One key factor in Next’s success, however, is that it’s a very different business from the clothing giant it once was.

The company illustrated the change by looking at the business in 2005 and its expectations for the end of the current financial year. In 2005, retail stores accounted for 77% of sales and in the current year, that should be only 29%, with online having flipped to be the top channel. And in 2005, clothing made up 90% of sales, compared to an expected 79% today. Third-party labels accounted for 0% in 2005, but should be 27% this year. And overseas online sales were also 0% back then, but will be 19% this year.

Diversification into areas like premium beauty has been key for Next

Not that it’s leaving the core Next fashion label behind and the number of unique items for sale on its website in the second half was 169% higher in Next Fashion compared to just five years earlier. But it was also 89% higher in Next Home, up from zero to 20,000 items in branded beauty and up 1,757% in Label brands.

With so much of the activity being online, we could be forgiven for thinking that stores are unimportant. That’s not so, however. But it’s being realistic about its estate and is “managing occupancy costs down to levels that can be supported by sales”. Last year 80 leases expired, it closed 18 branches and got rent reductions averaging 58% on the other 62.

It has also kept control of it staffing costs by cutting store staff numbers and improving efficiency with in-store staff helping make online sales more seamless. After all, pre-pandemic, online customers collected nearly half of their orders and brought back over 80% of returns via its physical shops.

Despite all this, it still thinks that like-for-like sales to its stores will decline by 20% this year, although the network remains profitable on that basis.

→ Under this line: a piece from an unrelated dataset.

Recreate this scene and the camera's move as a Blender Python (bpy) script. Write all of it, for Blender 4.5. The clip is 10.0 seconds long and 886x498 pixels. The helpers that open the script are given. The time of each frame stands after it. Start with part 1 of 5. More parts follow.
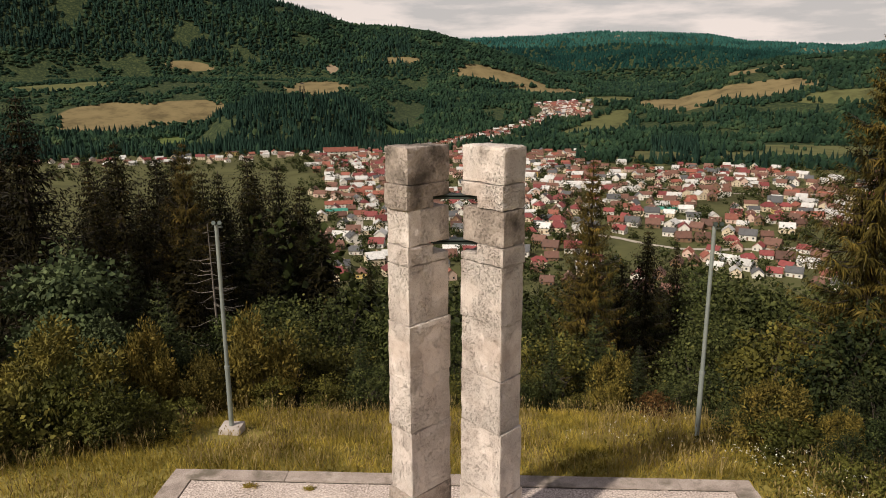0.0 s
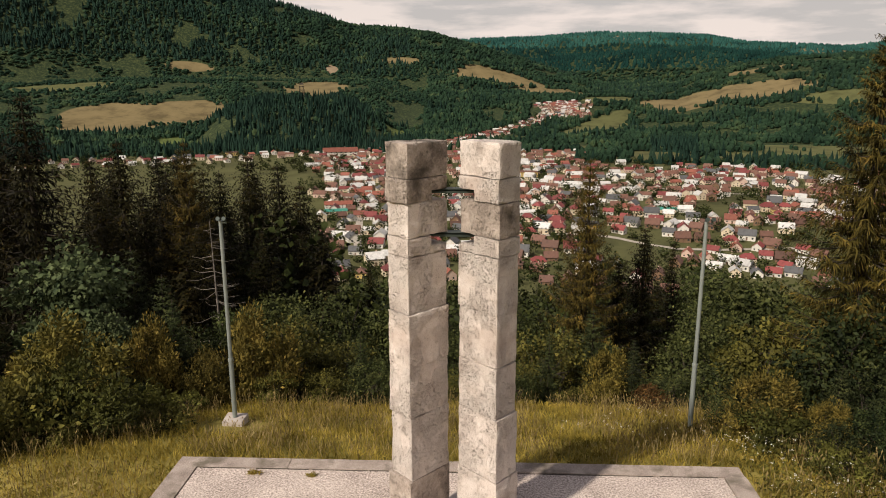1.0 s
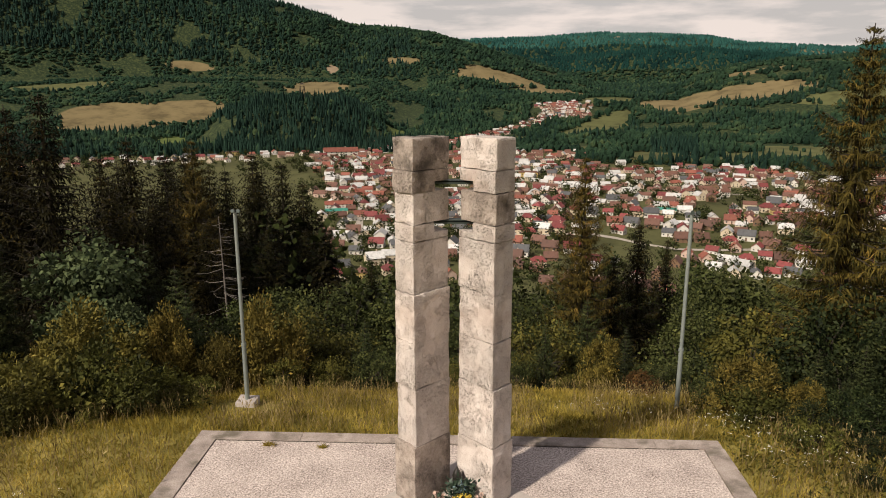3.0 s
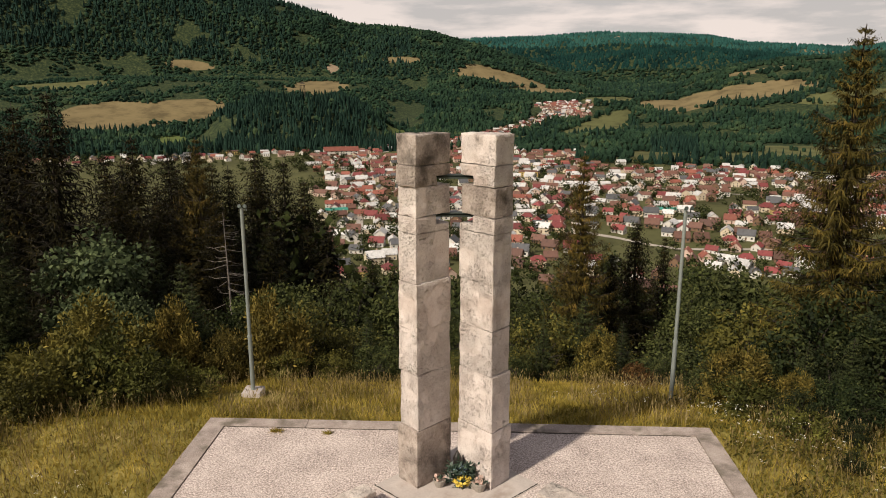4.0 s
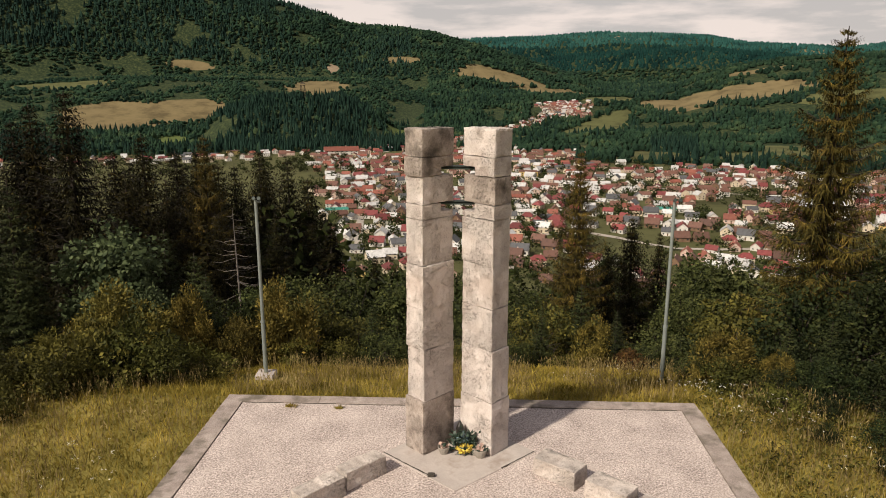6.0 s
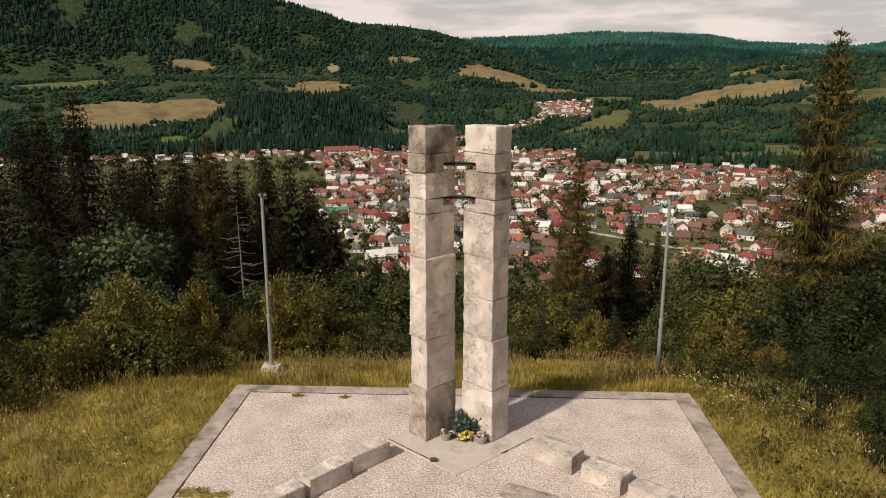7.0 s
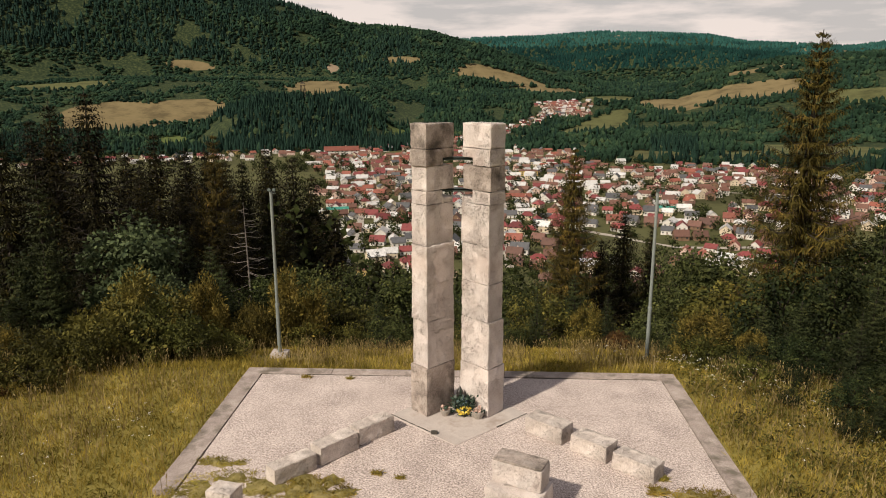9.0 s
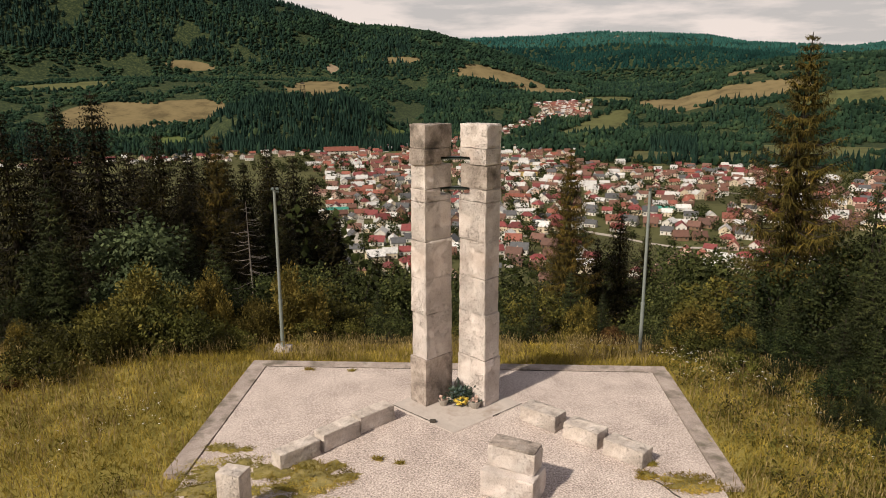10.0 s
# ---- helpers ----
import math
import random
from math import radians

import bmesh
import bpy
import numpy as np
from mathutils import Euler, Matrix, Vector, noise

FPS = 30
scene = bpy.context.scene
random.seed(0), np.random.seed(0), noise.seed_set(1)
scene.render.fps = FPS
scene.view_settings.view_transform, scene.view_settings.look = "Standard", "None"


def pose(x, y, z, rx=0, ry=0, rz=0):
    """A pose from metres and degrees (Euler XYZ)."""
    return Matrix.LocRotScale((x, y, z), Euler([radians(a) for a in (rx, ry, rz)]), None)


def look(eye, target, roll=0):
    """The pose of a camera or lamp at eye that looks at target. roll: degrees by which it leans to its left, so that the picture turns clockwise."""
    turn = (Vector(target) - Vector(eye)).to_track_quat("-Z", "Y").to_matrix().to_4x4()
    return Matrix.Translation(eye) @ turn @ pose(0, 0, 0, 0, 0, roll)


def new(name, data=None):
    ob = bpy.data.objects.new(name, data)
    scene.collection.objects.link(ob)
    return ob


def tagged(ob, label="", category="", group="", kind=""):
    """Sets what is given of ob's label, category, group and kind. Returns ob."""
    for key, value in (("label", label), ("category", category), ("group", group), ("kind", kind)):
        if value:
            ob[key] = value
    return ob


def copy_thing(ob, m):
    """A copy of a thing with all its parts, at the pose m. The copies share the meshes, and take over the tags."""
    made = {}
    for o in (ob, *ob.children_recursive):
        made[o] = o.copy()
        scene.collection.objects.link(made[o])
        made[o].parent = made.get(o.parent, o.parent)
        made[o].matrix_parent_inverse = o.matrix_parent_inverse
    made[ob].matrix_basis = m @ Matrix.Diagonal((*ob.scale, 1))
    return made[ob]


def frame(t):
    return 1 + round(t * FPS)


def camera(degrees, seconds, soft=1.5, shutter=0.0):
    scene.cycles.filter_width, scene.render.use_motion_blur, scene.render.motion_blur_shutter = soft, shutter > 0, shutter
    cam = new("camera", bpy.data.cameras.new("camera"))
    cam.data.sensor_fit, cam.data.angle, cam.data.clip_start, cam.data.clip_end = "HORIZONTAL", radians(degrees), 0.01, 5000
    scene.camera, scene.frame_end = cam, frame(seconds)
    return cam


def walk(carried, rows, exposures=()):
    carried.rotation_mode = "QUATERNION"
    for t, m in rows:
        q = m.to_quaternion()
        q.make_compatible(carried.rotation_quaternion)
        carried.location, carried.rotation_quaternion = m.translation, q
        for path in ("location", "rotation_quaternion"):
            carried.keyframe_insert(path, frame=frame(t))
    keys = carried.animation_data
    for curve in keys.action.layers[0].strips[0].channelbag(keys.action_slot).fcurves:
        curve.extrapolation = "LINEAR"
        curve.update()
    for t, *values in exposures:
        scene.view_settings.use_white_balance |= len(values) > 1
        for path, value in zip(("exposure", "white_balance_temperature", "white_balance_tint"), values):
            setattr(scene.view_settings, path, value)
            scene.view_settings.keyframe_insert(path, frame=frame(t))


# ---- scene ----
cam = camera(64.0, 10.0, soft=0.95)
PATH = [
    (0, (0.474, -10.743, 8.149), (0.386, -8.797, 7.695), -0.2),
    (0.5, (0.494, -10.933, 8.122), (0.407, -8.987, 7.669), -0.2),
    (1, (0.519, -11.219, 8.114), (0.432, -9.273, 7.661), -0.2),
    (1.5, (0.533, -11.538, 8.127), (0.446, -9.592, 7.674), -0.2),
    (2, (0.536, -11.849, 8.14), (0.449, -9.903, 7.688), -0.1),
    (2.5, (0.538, -12.161, 8.138), (0.451, -10.215, 7.686), -0.1),
    (4, (0.54, -13.06, 8.118), (0.453, -11.115, 7.664), -0.0),
    (4.5, (0.537, -13.38, 8.124), (0.45, -11.434, 7.67), -0.0),
    (5, (0.534, -13.674, 8.1), (0.447, -11.728, 7.646), -0.1),
    (5.5, (0.526, -14.022, 8.096), (0.439, -12.076, 7.642), -0.0),
    (7, (0.499, -14.951, 8.083), (0.411, -13.005, 7.628), 0.0),
    (7.5, (0.507, -15.262, 8.086), (0.419, -13.316, 7.631), -0.0),
    (8, (0.512, -15.631, 8.099), (0.424, -13.685, 7.643), -0.0),
    (8.5, (0.529, -15.94, 8.102), (0.441, -13.994, 7.647), -0.0),
    (9, (0.568, -16.229, 8.101), (0.48, -14.284, 7.646), -0.1),
    (9.5, (0.605, -16.598, 8.135), (0.518, -14.653, 7.68), -0.1),
    (10, (0.635, -16.924, 8.149), (0.548, -14.979, 7.695), -0.1),
]
walk(cam, [(t, look(eye, target, roll)) for t, eye, target, roll in PATH])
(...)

If anyone wants to know Next’s secret, the company was at pains to point out that its thinking isn’t about “a grand strategy” and “boardroom vision”. It said that “at no point did we set out a ‘Ten Year Plan’ to reach a given point. Instead, the business has followed the money, developing new ideas bottom up, drawing on innovations generated throughout the group — new product ranges, new businesses, new distribution channels, services, partnerships and markets. It is evolution in the true sense of the word, where small trials that fail, fail fast and those that succeed are developed as far as possible”.

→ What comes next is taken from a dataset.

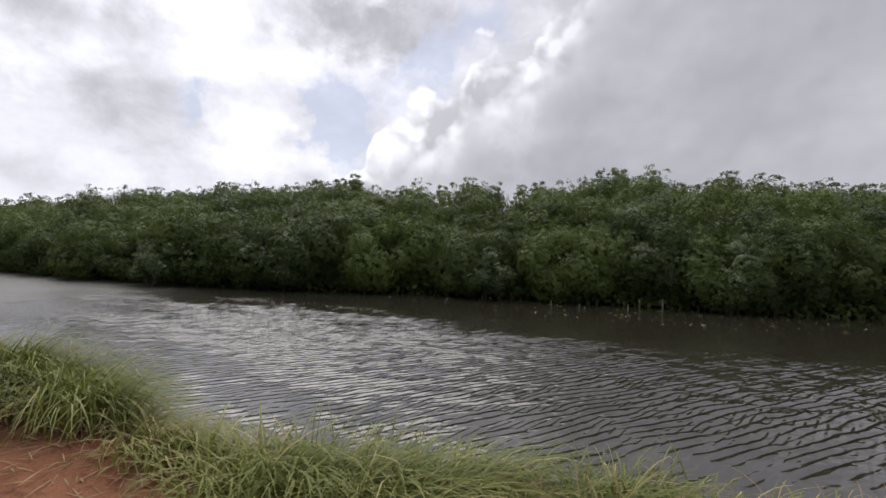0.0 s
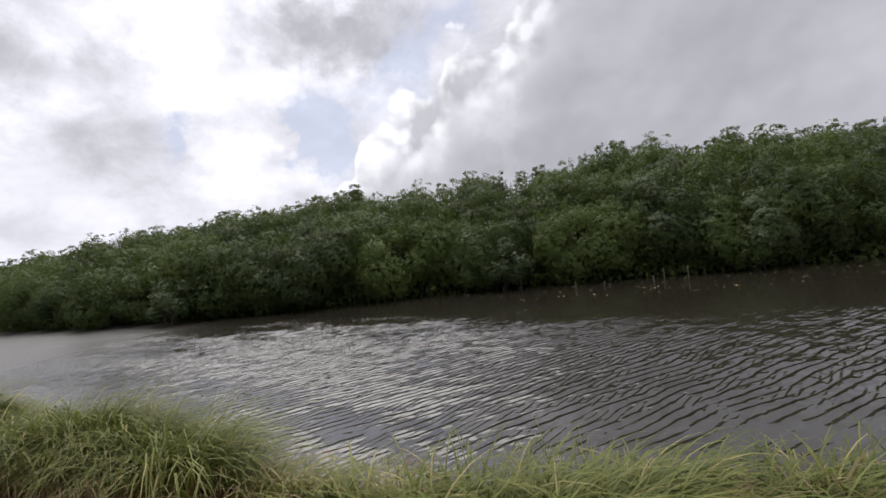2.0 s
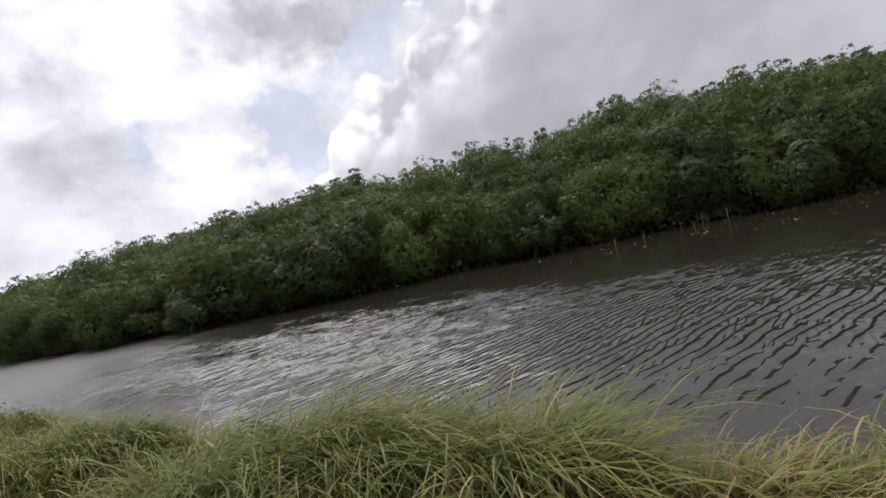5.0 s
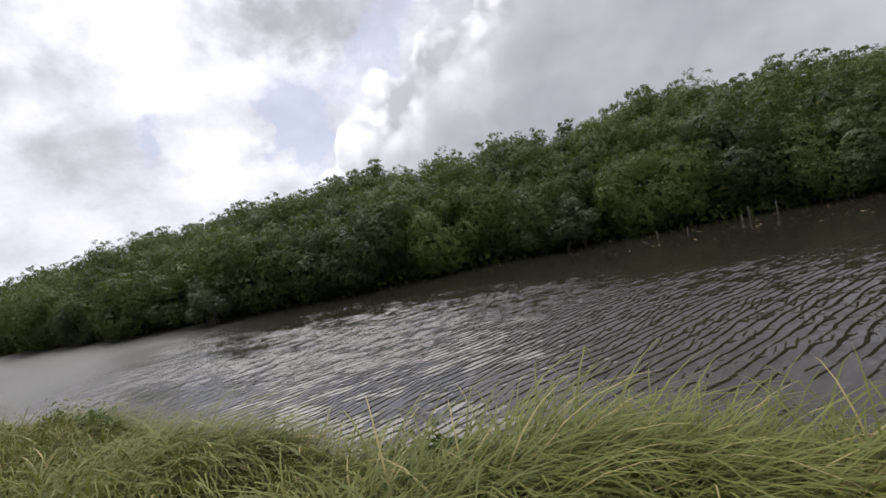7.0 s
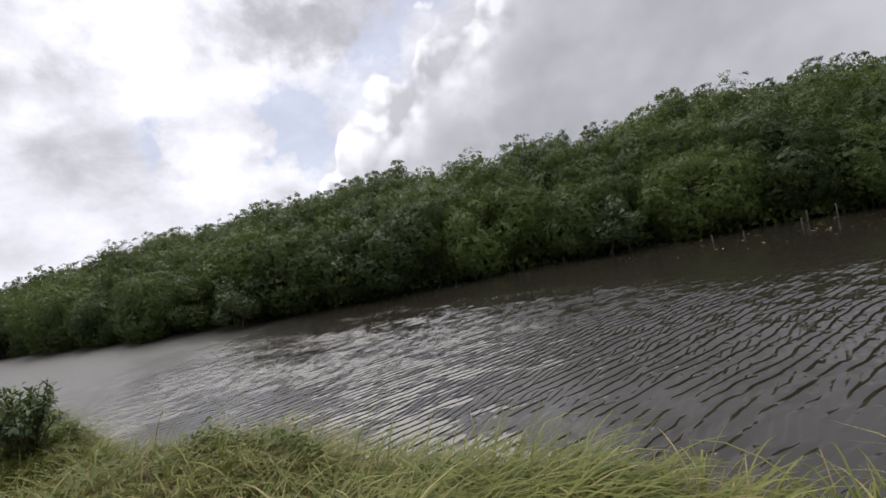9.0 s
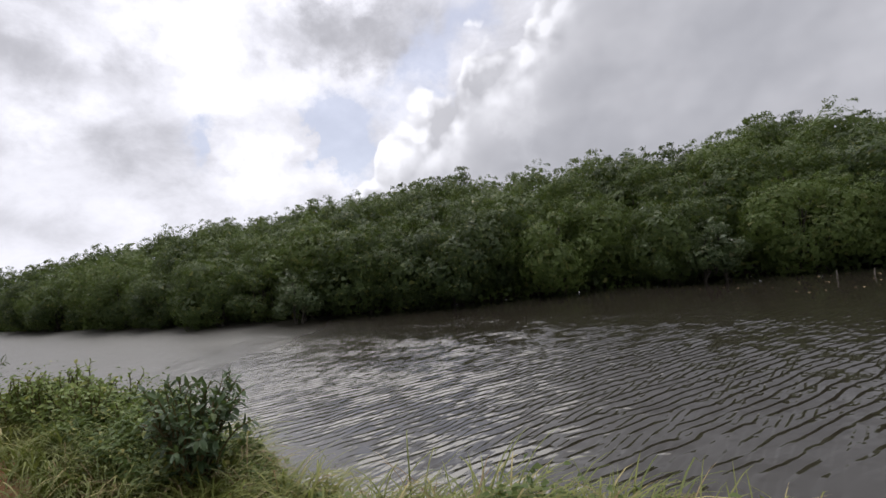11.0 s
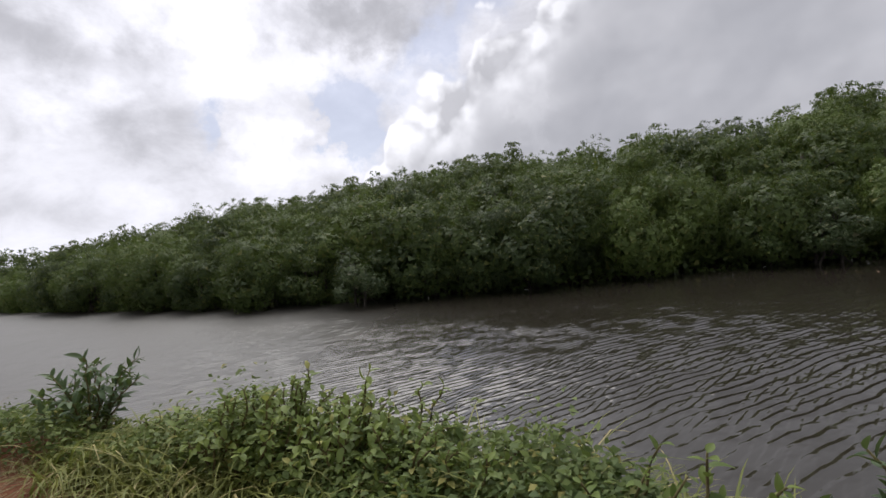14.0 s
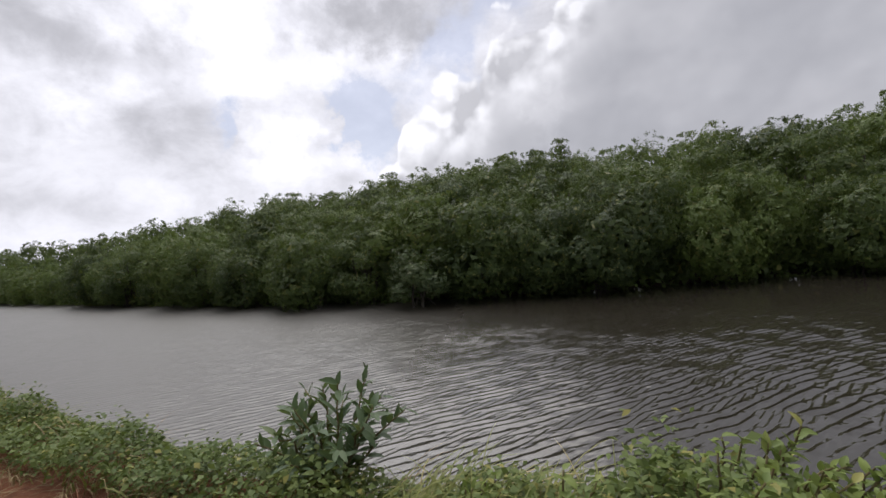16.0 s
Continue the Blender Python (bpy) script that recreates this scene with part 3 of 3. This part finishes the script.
def plant(kinds, x, y, tall_):
    ob = kinds[int(RNG.integers(len(kinds)))]
    s = tall_ / NATIVE[ob.name]
    m = pose(x, y, float(ground_z(x, y)) - 0.03, 0, 0, RNG.uniform(0, 360)) @ Matrix.Diagonal((s * RNG.uniform(0.93, 1.1), s * RNG.uniform(0.93, 1.1), s, 1))
    if ob.name in used:
        return copy_thing(ob, m @ Matrix.Diagonal((1 / ob.scale[0], 1 / ob.scale[1], 1 / ob.scale[2], 1)))
    used.add(ob.name)
    ob.matrix_basis = m
    return ob


def stature(x):
    """How tall the wood stands along the bank."""
    return float(np.interp(x, STAND_X, STAND_K))


def belt(kinds, x0, x1, gap, back):
    x = x0
    while x < x1:
        d = back + RNG.uniform(-1.1, 1.1)
        slope = math.atan2(far_edge(x + 1.5) - far_edge(x - 1.5), 3)
        px, py = x - d * math.sin(slope), far_edge(x) + d * math.cos(slope)
        plant(kinds, px, py, float(np.interp(d, DEEP_D, DEEP_H)) * stature(px) * RNG.uniform(0.84, 1.04))
        x += gap * RNG.uniform(0.75, 1.25) * math.cos(slope) * (1 + max(0, -x - 40) / 120)


FINE = -60
belt(front, FINE, 30, 2.9, 1.5)
belt(front[:2] + tall[2:], FINE, 32, 3.6, 5.0)
belt(tall, FINE, 36, 4.0, 9.2)
belt(tall + back_row, FINE, 40, 4.2, 13.6)
belt(back_row, FINE, 44, 4.6, 18.4)
belt(back_row, FINE, 48, 5.2, 24.0)
belt(far_low, -170, FINE, 3.4, 1.6)
belt(far_tall, -170, FINE, 4.4, 6.4)
belt(far_tall, -170, FINE, 5.0, 12.5)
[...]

Next added: “We are, at heart, a fashion and homeware business with excellent operations and strong financial disciplines.  We have spent years honing those skills and the supporting infrastructure. It is these qualities that we aim to leverage and develop as we move forward. Fashion is risky and volatile; it involves taking on many fixed costs that stick in a difficult year. If our business is to ride out the slips and misfortunes inherent in our sector, we need to maintain margins healthy enough to get us through those difficult periods. Last year was about the most extreme stress test we could have had, and our resilience is testament to the financial disciplines that run through everything that we do.”